‘Stunned that my words have reached out to him’: Aamir Aziz reacts to Pink Floyd’s Roger Waters reciting his poem

Rock icon Roger Waters read out Aziz’s poem ‘Sab Yaad Rakha Jayega’ at a London protest yesterday, where he also referred to Indian Prime Minister Narendra Modi as a ‘fascist’

February 28, 2020 02:11 pm | Updated 02:13 pm IST

Pink Floyd co-founder Roger Waters and poet Amir Aziz (right).

Pink Floyd co-founder Roger Waters and poet Amir Aziz (right).

Poet Aamir Aziz says that he would, perhaps, have been the last person in the world to have got to know about rock icon Roger Waters reading out lines from his poem , Sab Yaad Rakha Jayega , at a London protest.

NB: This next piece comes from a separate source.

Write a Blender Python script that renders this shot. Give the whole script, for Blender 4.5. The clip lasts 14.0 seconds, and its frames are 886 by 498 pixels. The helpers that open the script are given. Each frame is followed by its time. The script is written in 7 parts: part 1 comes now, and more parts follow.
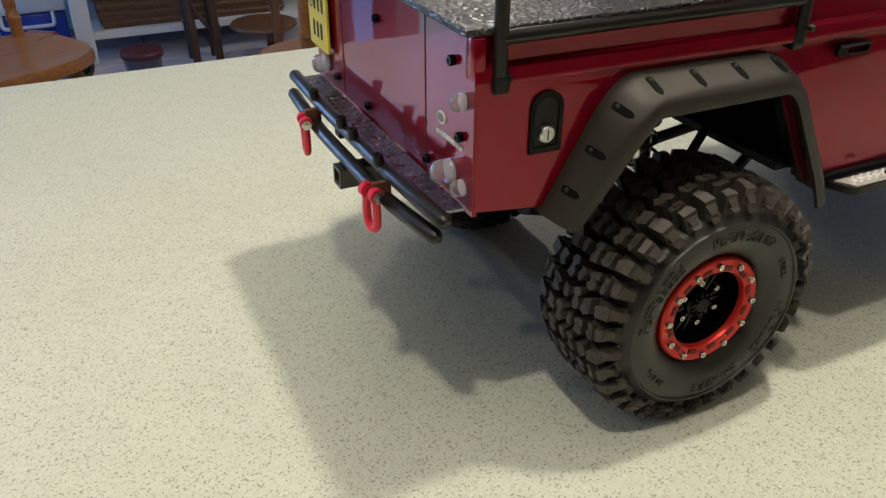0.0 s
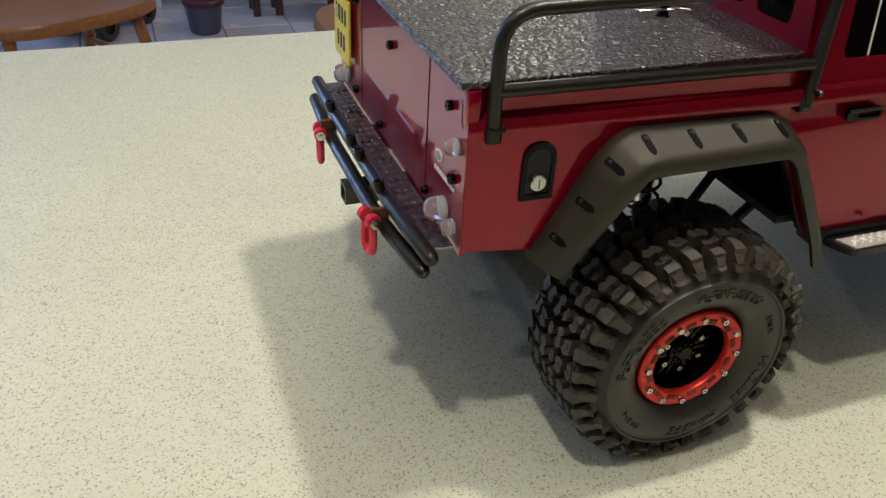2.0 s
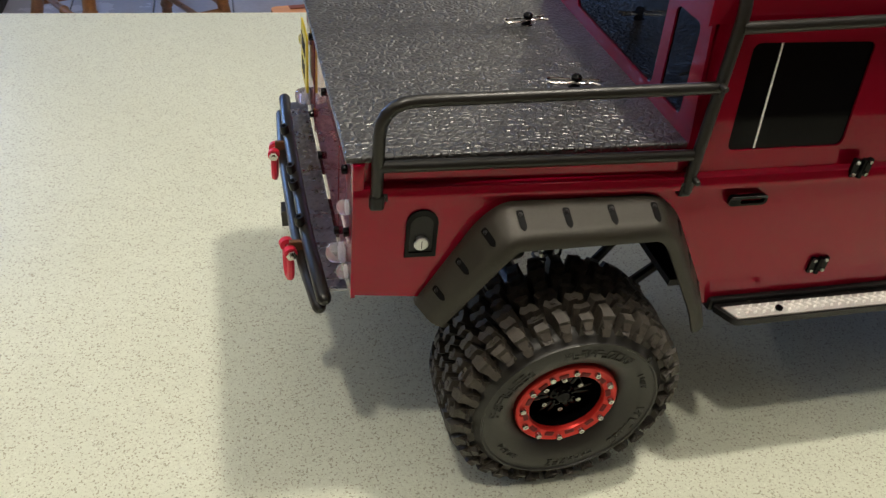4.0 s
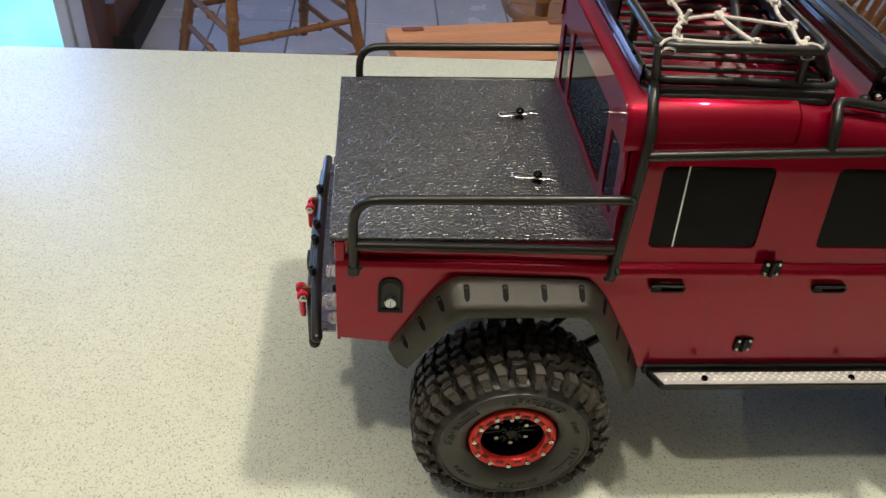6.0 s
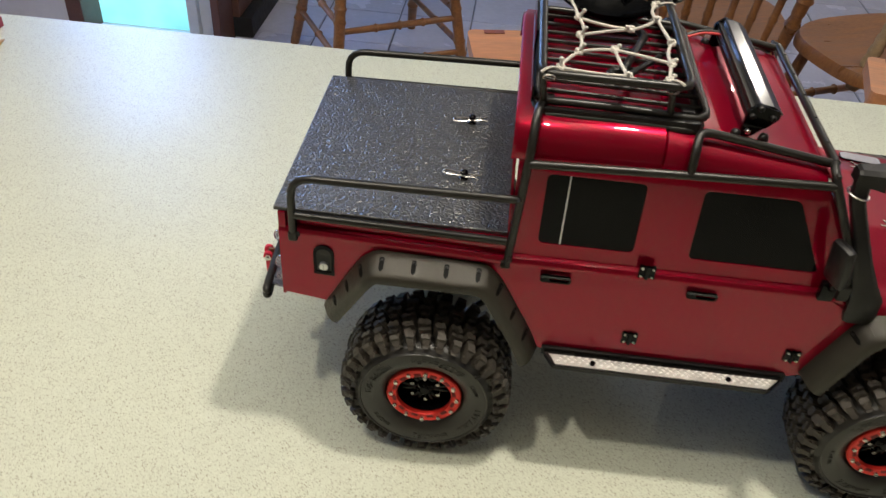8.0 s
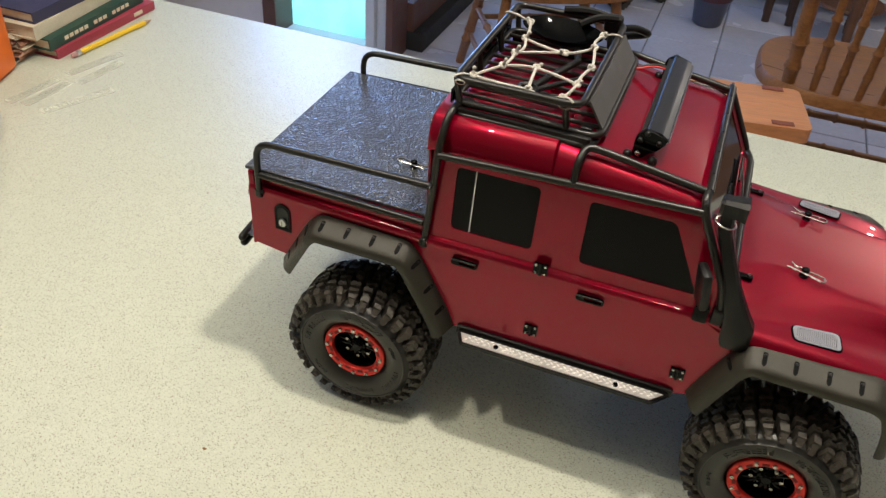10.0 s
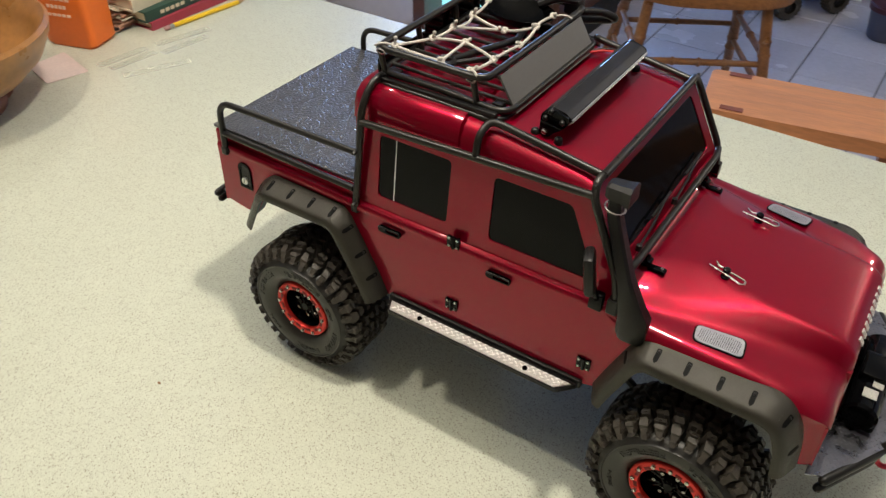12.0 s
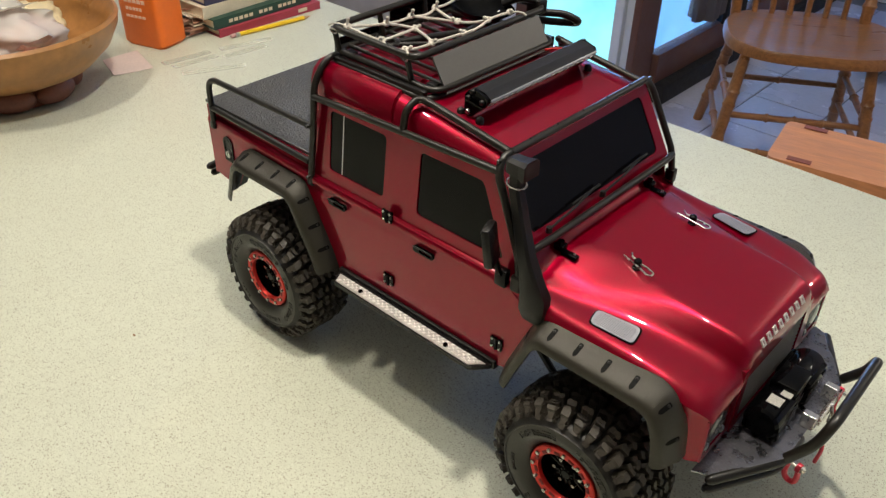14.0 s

The poet-lyricist-balladeer, who was in Patna to perform at Kanhaiya Kumar’s rally on Thursday, was sent the video link late on Wednesday night by a friend, but couldn’t access it because of a bad Internet connection. “I assumed it was one of those mashup videos in which my poem must have been superimposed on one of his [Waters’] performances,” he told The Hindu on a phone call from Delhi on Friday morning.

He finally got to see the clip after the rally at around five on Thursday evening, by which time it had gone viral and his phone was jammed with thousands of messages from friends and fans. Aziz, who has written popular protest songs and poems of dissent such as Achche Din Blues, The Ballad of Pehlu Khan, Jamia Ki Ladkiyaan and Main Inkaar Karta Hoon , wrote this nazm “in the name of Kashmir, AMU, Jamia, UP, JNU, Delhi and all those places where atrocities are committed by cowards in the cover of darkness”. Having had no contact with Vijay Prashad or Tariq Ali, mentioned by Waters as his source for the translated poem, Aziz was pleasantly surprised at it having made its way to the Pink Floyd founder.

Meanwhile, Vijay Prashad tweeted about carrying the poem in his newsletter. “Roger Waters of Pink Floyd read it, loved it, and recited it at the rally for [the release of] Julian Assange [Wikileaks founder] in London. He slammed the Modi regime”, tweeted Prashad.

“Kitni raatein guzaari hain Pink Floyd sunte (I have spent many nights listening to Pink Floyd),” said Aziz on idolizing the band for a long time. Unable to process the praise — “This kid’s got a future” — lavished on him by the “rock phenomenon”, as he refers to Waters, Aziz said: “Mujhe pata nahin kya bolna chahiye (I have no idea what to say)… Just that my poetry, my words have reached out to him.”